Technique d’écriture du scrapbooking et des livres Assouline
Ajoutons, enfin, que les techniques de scrapbooking, si populaires aujourd’hui, sont une autre façon à coup sûr créative de rendre compte d’évènements personnels, et en particulier, de voyages.
On peut encore faire plus sophistiqué en réalisant avec ses propres photos et autres illustrations un de ces beaux livres Assouline dont on aura plaisir à laisser poser sur une table de salon afin que chacun puisse l’admirer.
L’art du dessin peut-il inspirer une technique d’écriture originale ?
En général, quand on parle de technique d’écriture, on pense stratégie d’écriture et choix d’un ou plusieurs procédés. Dans le premier cas, c’est avant tout une question d’organisation et d’objectifs à atteindre, dans le second, c’est avant tout une question de choix de point de vue, d’équilibre entre les parties et de rythme donné à la narration.
Penser dessin avant de penser stratégie ou méthode, c’est se mettre dans la peau de l’artiste peintre réfléchissant au tableau qu’il veut donner à voir et aux parties de ce tableau qu’il veut souligner. De ce fait, l’approche de l’auteur se fait naturellement symbolique et allégorique. Dans un tableau, quelle que soit l’école à laquelle il appartient, rien n’est jamais neutre.

Le livre de Timothy Brook intitulé « Le chapeau de Vermeer » en est une brillante illustration.

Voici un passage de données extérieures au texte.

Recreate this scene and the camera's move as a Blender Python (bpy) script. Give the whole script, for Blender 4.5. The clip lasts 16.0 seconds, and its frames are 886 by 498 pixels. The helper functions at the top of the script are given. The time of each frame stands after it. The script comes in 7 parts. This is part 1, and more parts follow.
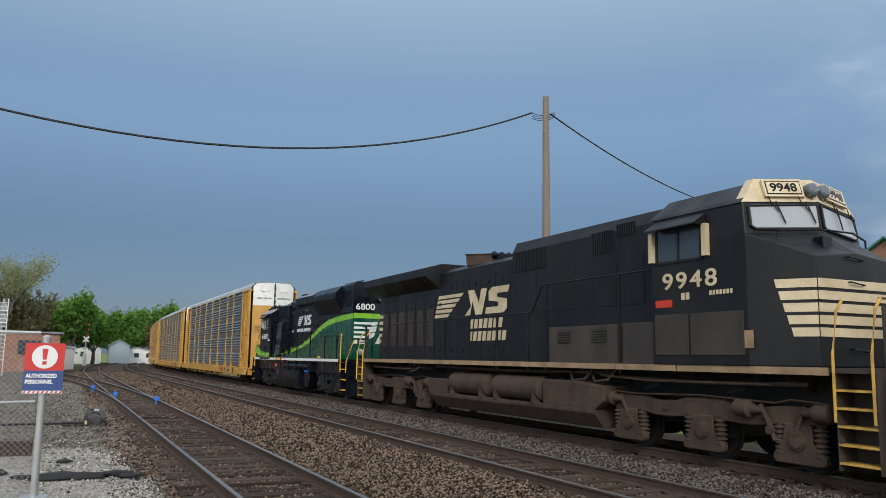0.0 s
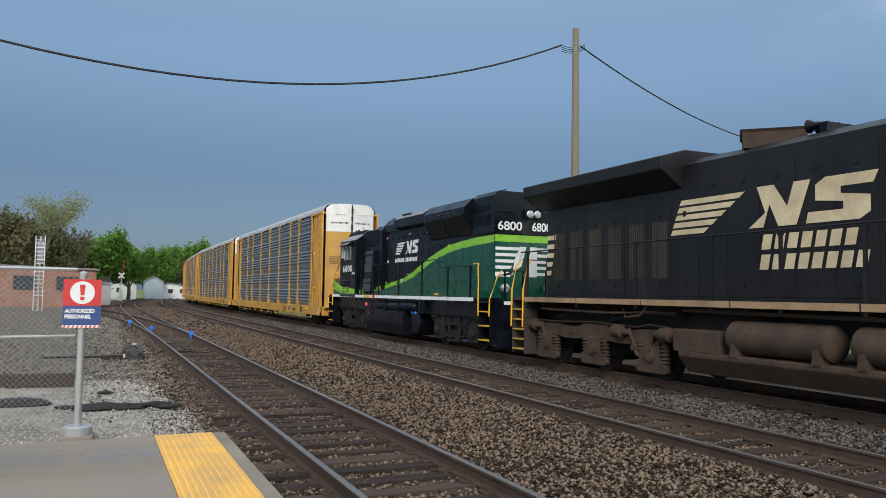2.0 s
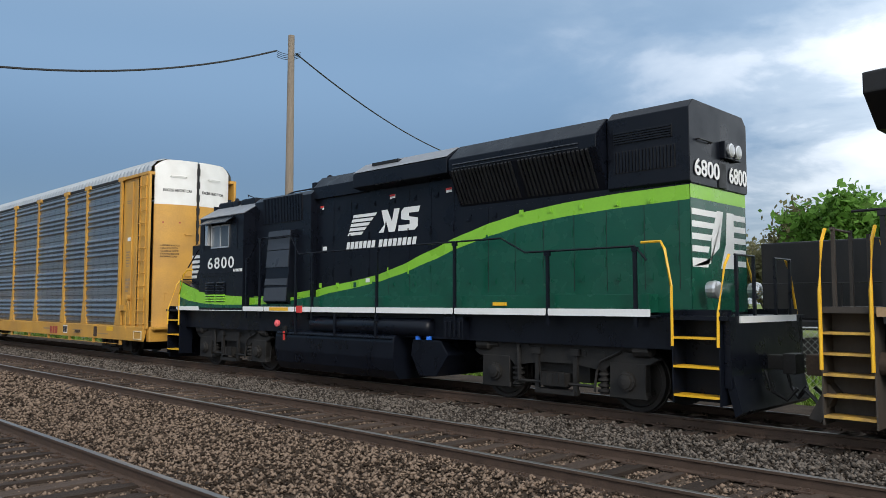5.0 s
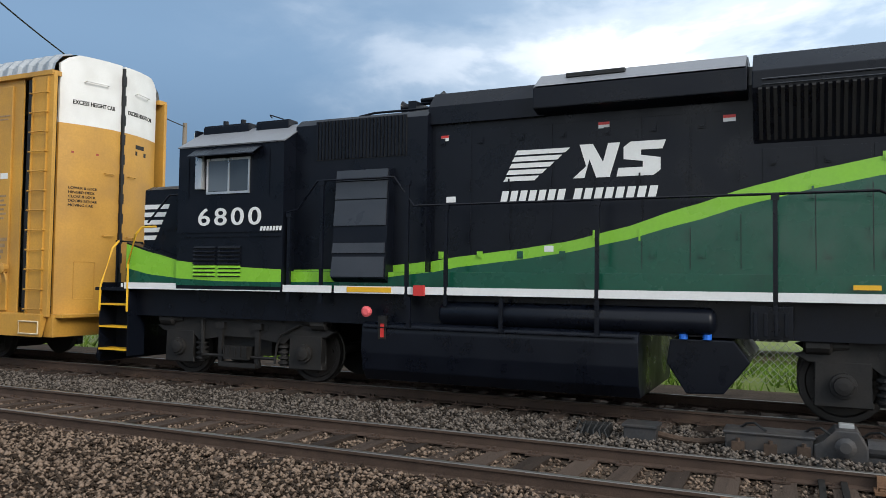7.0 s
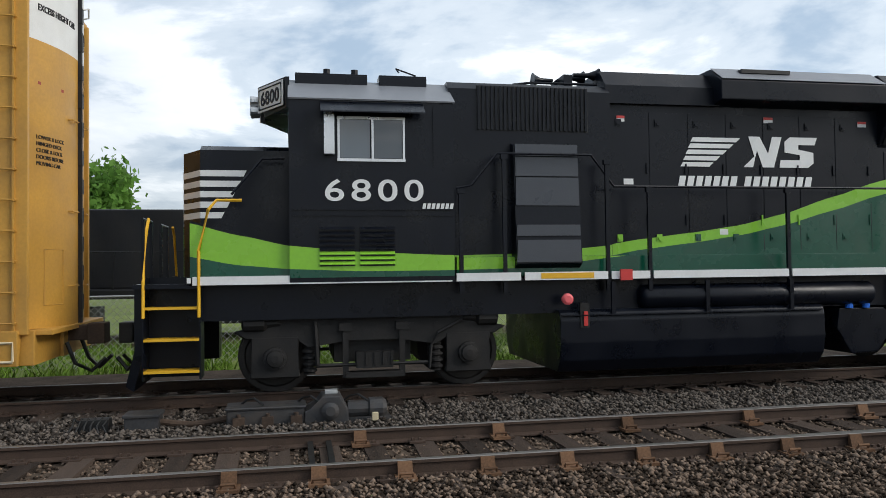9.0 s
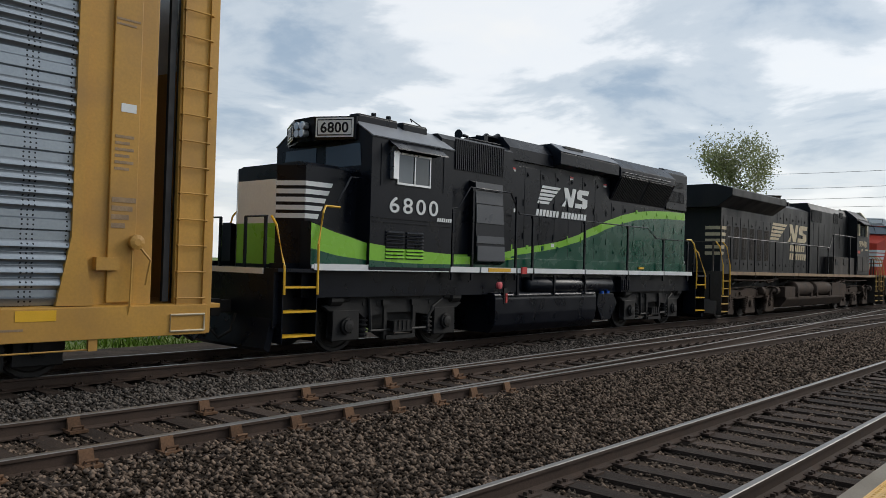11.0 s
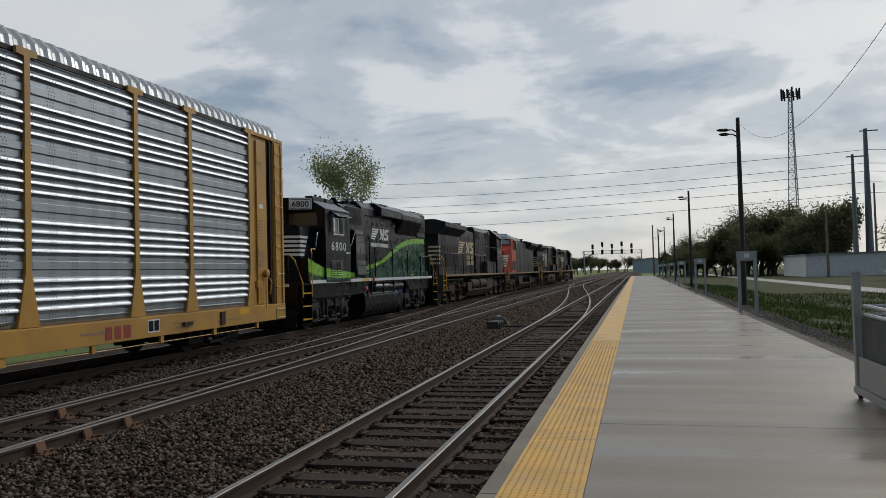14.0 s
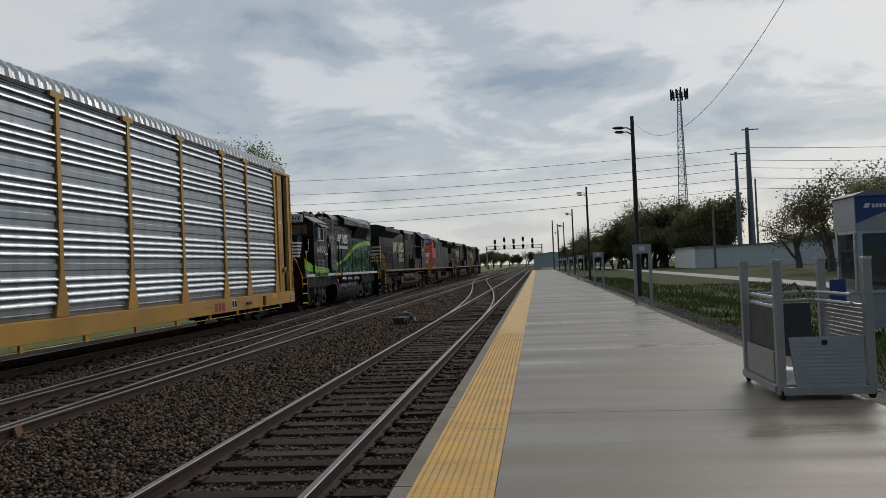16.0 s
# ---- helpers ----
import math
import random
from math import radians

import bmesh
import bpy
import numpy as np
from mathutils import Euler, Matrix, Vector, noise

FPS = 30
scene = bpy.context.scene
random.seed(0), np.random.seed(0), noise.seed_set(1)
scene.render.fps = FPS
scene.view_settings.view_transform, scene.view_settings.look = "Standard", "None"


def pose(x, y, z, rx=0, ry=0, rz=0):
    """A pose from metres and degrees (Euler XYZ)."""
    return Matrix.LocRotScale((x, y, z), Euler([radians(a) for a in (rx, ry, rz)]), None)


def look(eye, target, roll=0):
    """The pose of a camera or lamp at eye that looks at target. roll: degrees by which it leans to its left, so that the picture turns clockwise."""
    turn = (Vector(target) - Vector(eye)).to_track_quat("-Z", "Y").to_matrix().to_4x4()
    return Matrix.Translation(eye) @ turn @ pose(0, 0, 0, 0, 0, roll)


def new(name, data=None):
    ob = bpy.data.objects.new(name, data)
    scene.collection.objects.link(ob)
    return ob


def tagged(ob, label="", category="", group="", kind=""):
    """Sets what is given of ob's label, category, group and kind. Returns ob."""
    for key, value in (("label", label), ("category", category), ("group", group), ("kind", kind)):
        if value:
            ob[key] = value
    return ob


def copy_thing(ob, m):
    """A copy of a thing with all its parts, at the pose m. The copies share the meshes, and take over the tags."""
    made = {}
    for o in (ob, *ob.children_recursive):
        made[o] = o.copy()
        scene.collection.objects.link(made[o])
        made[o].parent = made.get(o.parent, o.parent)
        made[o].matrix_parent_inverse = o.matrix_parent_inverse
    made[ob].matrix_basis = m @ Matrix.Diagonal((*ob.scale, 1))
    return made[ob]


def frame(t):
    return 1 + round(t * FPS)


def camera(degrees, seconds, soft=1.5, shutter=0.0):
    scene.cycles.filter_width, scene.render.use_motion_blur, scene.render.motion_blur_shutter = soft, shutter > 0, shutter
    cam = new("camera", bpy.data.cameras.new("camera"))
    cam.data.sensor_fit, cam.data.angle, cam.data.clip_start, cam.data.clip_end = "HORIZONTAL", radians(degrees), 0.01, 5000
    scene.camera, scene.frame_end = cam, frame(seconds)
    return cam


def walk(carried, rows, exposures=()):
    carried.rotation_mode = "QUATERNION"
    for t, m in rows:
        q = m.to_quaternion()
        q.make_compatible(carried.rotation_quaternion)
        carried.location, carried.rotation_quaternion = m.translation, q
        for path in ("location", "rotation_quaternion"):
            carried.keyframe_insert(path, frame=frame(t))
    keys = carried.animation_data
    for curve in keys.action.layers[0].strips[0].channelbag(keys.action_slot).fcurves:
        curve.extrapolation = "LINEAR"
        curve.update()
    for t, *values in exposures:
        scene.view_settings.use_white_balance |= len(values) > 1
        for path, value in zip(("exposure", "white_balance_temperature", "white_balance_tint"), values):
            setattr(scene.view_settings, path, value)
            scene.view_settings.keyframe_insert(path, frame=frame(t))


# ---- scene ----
cam = camera(59.72, 16.0, soft=0.75)
PATH = [
    (0.0, pose(0.201, 0.399, 1.574, 98.05, -0.84, -26.32)),
    (0.5, pose(0.201, 0.399, 1.574, 98.16, -0.79, -25.96)),
    (1.0, pose(0.201, 0.399, 1.574, 95.14, -1.01, -25.49)),
    (1.5, pose(0.201, 0.399, 1.574, 93.92, -0.93, -24.67)),
    (2.0, pose(0.201, 0.399, 1.574, 93.31, -0.87, -24.26)),
    (2.5, pose(0.201, 0.399, 1.574, 93.22, -0.95, -24.67)),
    (3.0, pose(0.201, 0.399, 1.574, 93.22, -1.05, -25.46)),
    (3.5, pose(0.201, 0.399, 1.574, 93.34, -1.07, -26.97)),
    (4.0, pose(0.201, 0.399, 1.574, 93.54, -0.28, -32.10)),
    (4.2, pose(0.201, 0.399, 1.574, 93.57, 0.08, -34.95)),
    (6.3, pose(0.118, 0.155, 1.558, 93.25, -0.82, -59.51)),
    (6.5, pose(0.118, 0.155, 1.558, 92.67, -0.62, -61.56)),
    (7.0, pose(0.118, 0.155, 1.558, 92.42, -0.72, -65.35)),
    (7.5, pose(0.118, 0.155, 1.558, 92.38, -0.80, -73.82)),
    (8.0, pose(0.006, 0.091, 1.546, 92.06, -0.63, -79.44)),
    (8.5, pose(0.006, 0.091, 1.546, 92.02, 0.11, -88.30)),
    (9.0, pose(0.006, 0.091, 1.546, 91.42, 0.73, -100.78)),
    (9.5, pose(0.006, 0.091, 1.546, 91.07, 1.43, -109.16)),
    (9.7, pose(0.006, 0.091, 1.546, 91.24, 1.57, -113.46)),
    (11.8, pose(0.042, -0.282, 1.554, 92.22, -0.73, -146.29)),
    (12.0, pose(0.042, -0.282, 1.554, 92.70, 0.32, -147.40)),
    (12.5, pose(0.246, -0.361, 1.539, 92.44, -0.59, -150.77)),
    (13.0, pose(0.246, -0.361, 1.539, 92.71, -0.07, -152.78)),
    (13.5, pose(0.317, -0.385, 1.561, 92.26, 0.41, -156.17)),
    (14.0, pose(0.424, -0.444, 1.586, 91.80, 1.49, -165.93)),
    (14.5, pose(0.479, -0.400, 1.575, 91.70, 2.44, -170.77)),
    (15.0, pose(0.479, -0.400, 1.575, 91.74, 2.88, -172.12)),
    (15.5, pose(0.479, -0.400, 1.575, 91.66, 2.78, -172.94)),
    (16.0, pose(0.479, -0.400, 1.575, 91.30, 2.38, -173.04)),
]
EXPOSURES = [(0.0, 0.22), (2.0, 0.3), (4.2, 0.35), (6.3, 0.42), (7.0, 0.38), (9.7, -0.08), (11.8, -0.46), (13.5, -0.68), (14.5, -0.9), (16.0, -0.9)]
walk(cam, PATH, EXPOSURES)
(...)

Ainsi comme l’écrit un de ses lecteurs critiques :
Une simple jatte de fruit dans « la liseuse à la fenêtre » nous entraine sur les routes du commerce maritime de la fameuse porcelaine bleue et blanc en provenance de Chine, tandis qu’un somptueux chapeau de feutre dans « L’officier et la jeune fille riant « nous mène au Canada, jusqu’aux fourrures de castor que Samuel Champlain soutire à ses alliés hurons.
Autrement dit, l’art du dessin appliquée à la littérature oblige l’auteur à être attentif aux détails qu’il met en scène et à la signification qui peut leur être donnée. De ce point de vue, toute écriture devient ainsi un exercice murement réfléchi.